Controlled calculation of the thermal conductivity for a spinon Fermi surface coupled to a $U(1)$ gauge field

TL;DR

This paper presents a controlled theoretical calculation of the thermal conductivity in a spin-liquid system with a spinon Fermi surface coupled to a $U(1)$ gauge field, aiming to interpret recent experimental measurements.

Contribution

It introduces a double expansion approach combined with the memory matrix formalism to compute thermal conductivity without assuming quasiparticles, addressing intermediate temperature regimes.

Findings

Thermal conductivity exhibits specific temperature dependence due to non-critical Umklapp scattering.

Theoretical results are connected to experimental data on organic triangular lattice insulators.

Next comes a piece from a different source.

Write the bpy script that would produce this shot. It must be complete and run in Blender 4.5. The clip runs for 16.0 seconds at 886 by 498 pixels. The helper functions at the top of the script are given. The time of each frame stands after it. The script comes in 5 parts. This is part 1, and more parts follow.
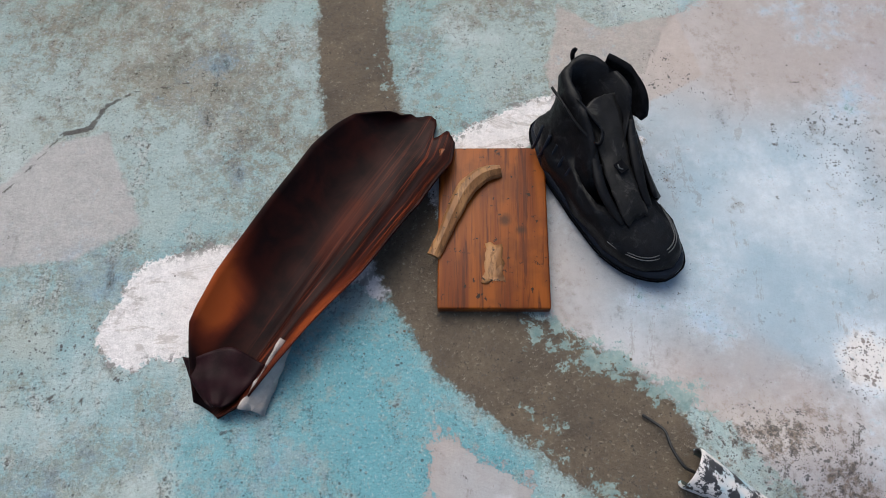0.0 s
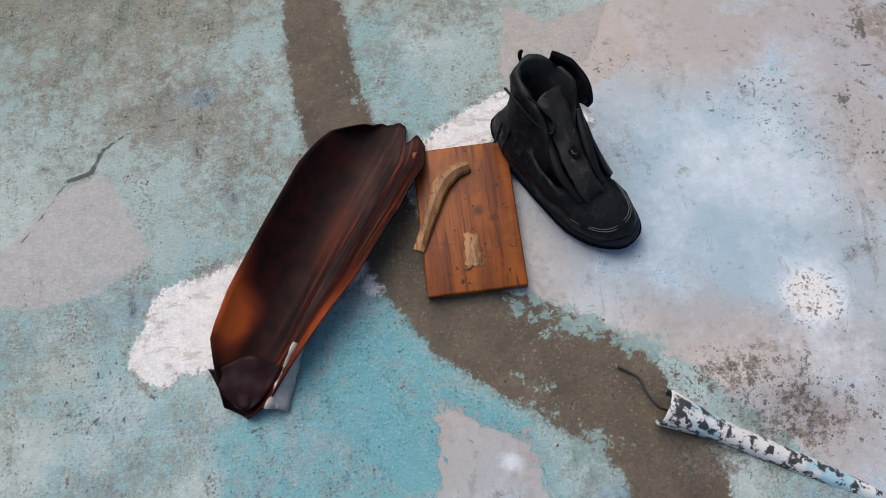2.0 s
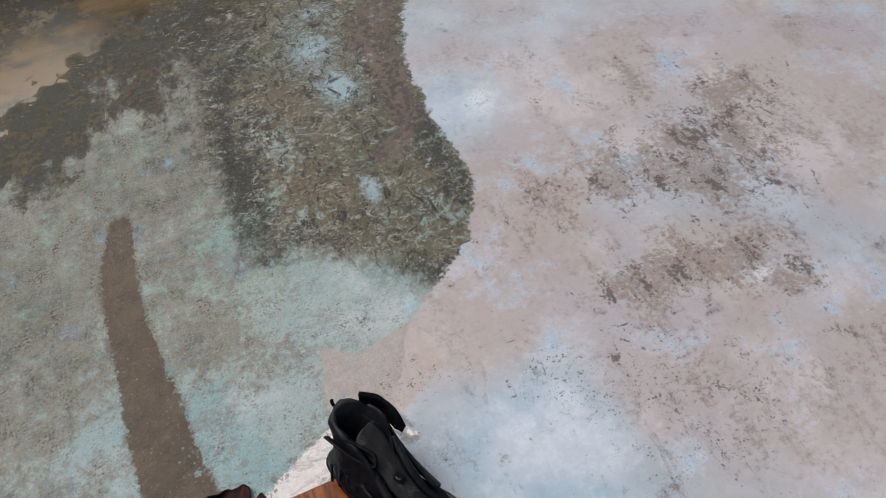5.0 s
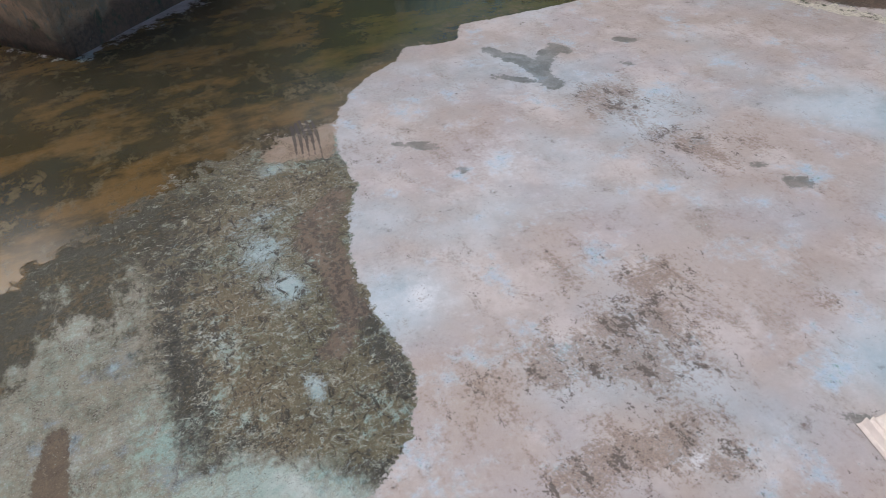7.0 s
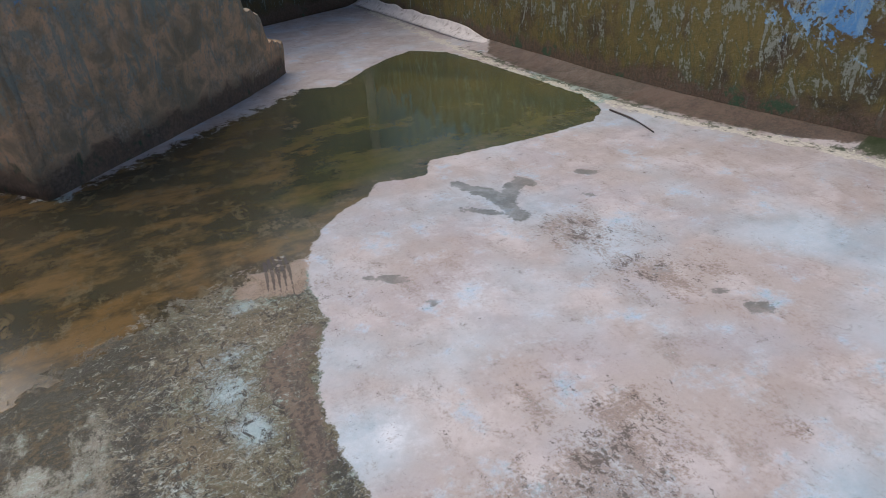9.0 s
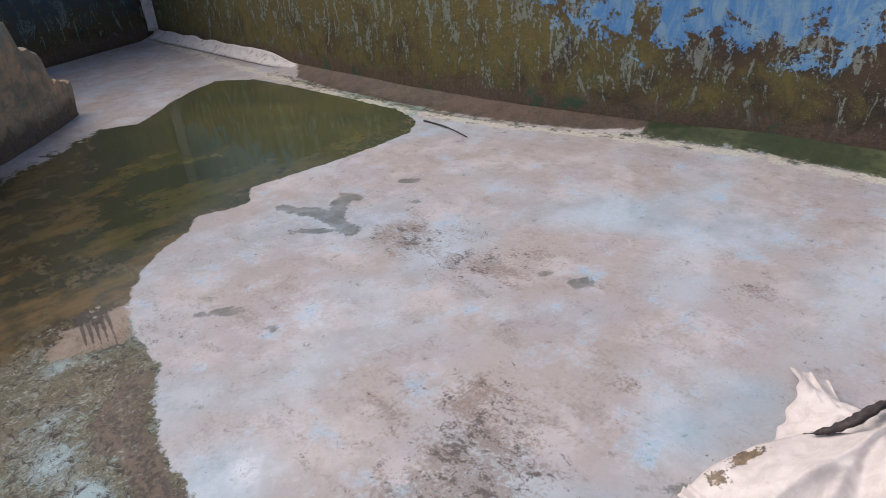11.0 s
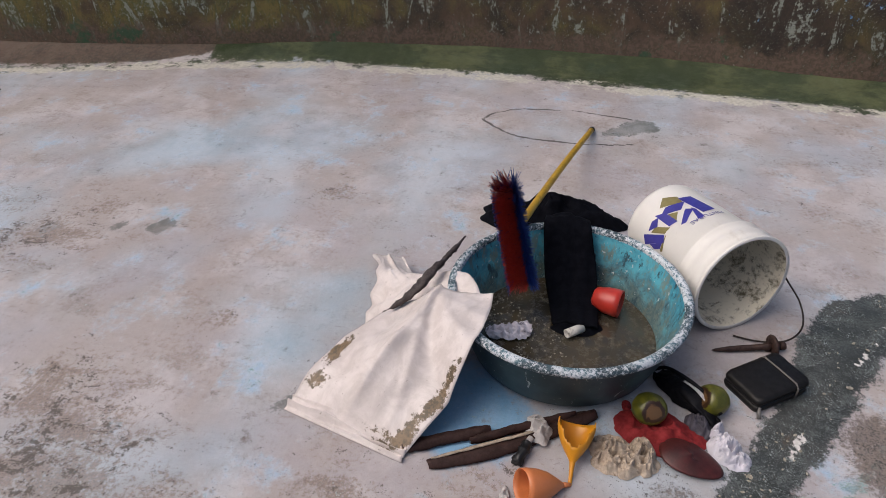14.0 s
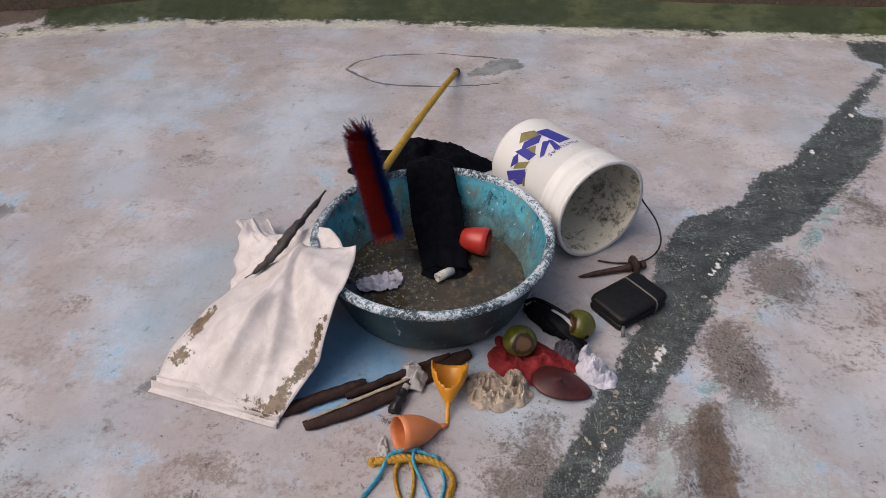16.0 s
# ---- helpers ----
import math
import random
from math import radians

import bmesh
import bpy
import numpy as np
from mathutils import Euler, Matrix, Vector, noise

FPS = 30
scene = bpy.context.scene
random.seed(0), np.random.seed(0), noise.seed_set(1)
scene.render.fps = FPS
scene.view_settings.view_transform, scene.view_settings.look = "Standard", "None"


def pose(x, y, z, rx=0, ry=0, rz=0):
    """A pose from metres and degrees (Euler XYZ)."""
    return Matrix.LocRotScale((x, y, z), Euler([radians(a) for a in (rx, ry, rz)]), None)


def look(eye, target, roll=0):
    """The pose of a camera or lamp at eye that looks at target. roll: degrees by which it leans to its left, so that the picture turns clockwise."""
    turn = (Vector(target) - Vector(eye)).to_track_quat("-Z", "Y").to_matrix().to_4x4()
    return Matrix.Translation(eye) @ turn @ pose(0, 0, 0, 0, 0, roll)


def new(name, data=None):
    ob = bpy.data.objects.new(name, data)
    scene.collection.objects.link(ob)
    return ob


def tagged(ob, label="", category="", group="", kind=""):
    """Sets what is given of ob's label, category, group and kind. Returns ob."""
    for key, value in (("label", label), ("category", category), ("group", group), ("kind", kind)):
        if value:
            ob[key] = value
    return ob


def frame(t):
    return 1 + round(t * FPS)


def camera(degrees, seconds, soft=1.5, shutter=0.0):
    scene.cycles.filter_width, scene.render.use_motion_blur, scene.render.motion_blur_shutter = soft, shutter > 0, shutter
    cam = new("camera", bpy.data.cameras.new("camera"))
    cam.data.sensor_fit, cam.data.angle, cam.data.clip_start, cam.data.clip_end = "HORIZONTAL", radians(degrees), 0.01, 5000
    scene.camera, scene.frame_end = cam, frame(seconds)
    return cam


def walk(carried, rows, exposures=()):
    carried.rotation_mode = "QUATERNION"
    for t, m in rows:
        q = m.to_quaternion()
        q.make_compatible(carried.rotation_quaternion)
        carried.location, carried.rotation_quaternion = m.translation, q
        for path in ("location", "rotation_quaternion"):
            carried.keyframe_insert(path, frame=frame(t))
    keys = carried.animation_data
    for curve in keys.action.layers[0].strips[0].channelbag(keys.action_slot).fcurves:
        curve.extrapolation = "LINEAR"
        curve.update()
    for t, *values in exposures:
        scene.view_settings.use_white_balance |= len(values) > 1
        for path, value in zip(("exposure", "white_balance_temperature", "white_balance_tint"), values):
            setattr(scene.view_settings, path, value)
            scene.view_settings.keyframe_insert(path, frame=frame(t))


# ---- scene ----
cam = camera(66.5, 16.0, 0.7)
PATH = [
    (0, (0.104, 0.041, 0.964), (0.034, 0.726, -0.914), -5.1),
    (0.5, (0.101, 0.028, 0.995), (0.028, 0.678, -0.895), -7.2),
    (1, (0.102, 0.027, 1.03), (0.036, 0.648, -0.87), -7.7),
    (1.5, (0.102, 0.03, 1.06), (0.033, 0.648, -0.841), -10.0),
    (2, (0.118, 0.035, 1.085), (0.077, 0.639, -0.821), -10.6),
    (2.5, (0.138, 0.027, 1.102), (0.095, 0.683, -0.787), -14.7),
    (3, (0.174, 0.046, 1.115), (0.211, 0.726, -0.765), -11.7),
    (3.5, (0.209, 0.058, 1.149), (0.287, 0.836, -0.692), -12.3),
    (4, (0.245, 0.076, 1.196), (0.445, 0.994, -0.57), -8.3),
    (4.2, (0.268, 0.078, 1.22), (0.506, 1.058, -0.507), -7.9),
    (6.3, (0.338, 0.064, 1.337), (0.86, 1.39, -0.067), -4.8),
    (6.5, (0.346, 0.063, 1.352), (0.893, 1.433, 0.001), -5.2),
    (7, (0.378, 0.052, 1.368), (0.998, 1.463, 0.094), -3.9),
    (7.5, (0.402, 0.052, 1.394), (1.052, 1.533, 0.218), -3.9),
    (8, (0.429, 0.049, 1.417), (1.125, 1.583, 0.34), -3.6),
    (8.2, (0.432, 0.047, 1.427), (1.136, 1.598, 0.379), -3.3),
    (10.3, (0.394, 0.013, 1.396), (1.404, 1.457, 0.45), -4.8),
    (10.5, (0.4, 0.007, 1.391), (1.457, 1.415, 0.443), -4.5),
    (11, (0.418, 0.008, 1.382), (1.597, 1.31, 0.425), -4.2),
    (11.5, (0.434, 0.001, 1.367), (1.73, 1.151, 0.368), -4.4),
    (12, (0.452, -0.016, 1.351), (1.846, 0.979, 0.319), -4.1),
    (12.5, (0.484, -0.041, 1.33), (1.94, 0.844, 0.283), -3.4),
    (13, (0.518, -0.063, 1.316), (2.015, 0.687, 0.222), -2.5),
    (13.5, (0.555, -0.104, 1.3), (2.115, 0.469, 0.186), -1.7),
    (14, (0.593, -0.15, 1.277), (2.18, 0.251, 0.127), -0.6),
    (14.5, (0.612, -0.197, 1.261), (2.189, 0.097, 0.067), -1.0),
    (15, (0.62, -0.231, 1.253), (2.194, -0.021, 0.037), -0.7),
    (15.5, (0.625, -0.238, 1.25), (2.186, -0.043, 0.016), -2.0),
    (16, (0.632, -0.257, 1.246), (2.18, -0.139, -0.014), -0.9),
]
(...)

Methodology allows analysis of systems lacking well-defined quasiparticles.

Abstract

Motivated by recent transport measurements on the candidate spin-liquid phase of the organic triangular lattice insulator EtMe$_3$Sb[Pd(dmit)$_2$]$_2$, we perform a controlled calculation of the thermal conductivity at intermediate temperatures in a spin liquid system where a spinon Fermi surface is coupled to a $U(1)$ gauge field. The present computation builds upon the double expansion approach developed by Mross \emph{et al.} [Phys. Rev. B \textbf{82}, 045121 (2010)] for small $\epsilon=z_b -2$ (where $z_b$ is the dynamical critical exponent of the gauge field) and large number of fermionic species $N$. Using the so-called memory matrix formalism that most crucially does not assume the existence of well-defined quasiparticles at low energies in the system, we calculate the temperature dependence of the thermal conductivity $\kappa$ of this model due to non-critical Umklapp scattering of the spinons for a finite $N$ and small $\epsilon$. Then we discuss the physical implications of such theoretical result in connection with the experimental data available in the literature.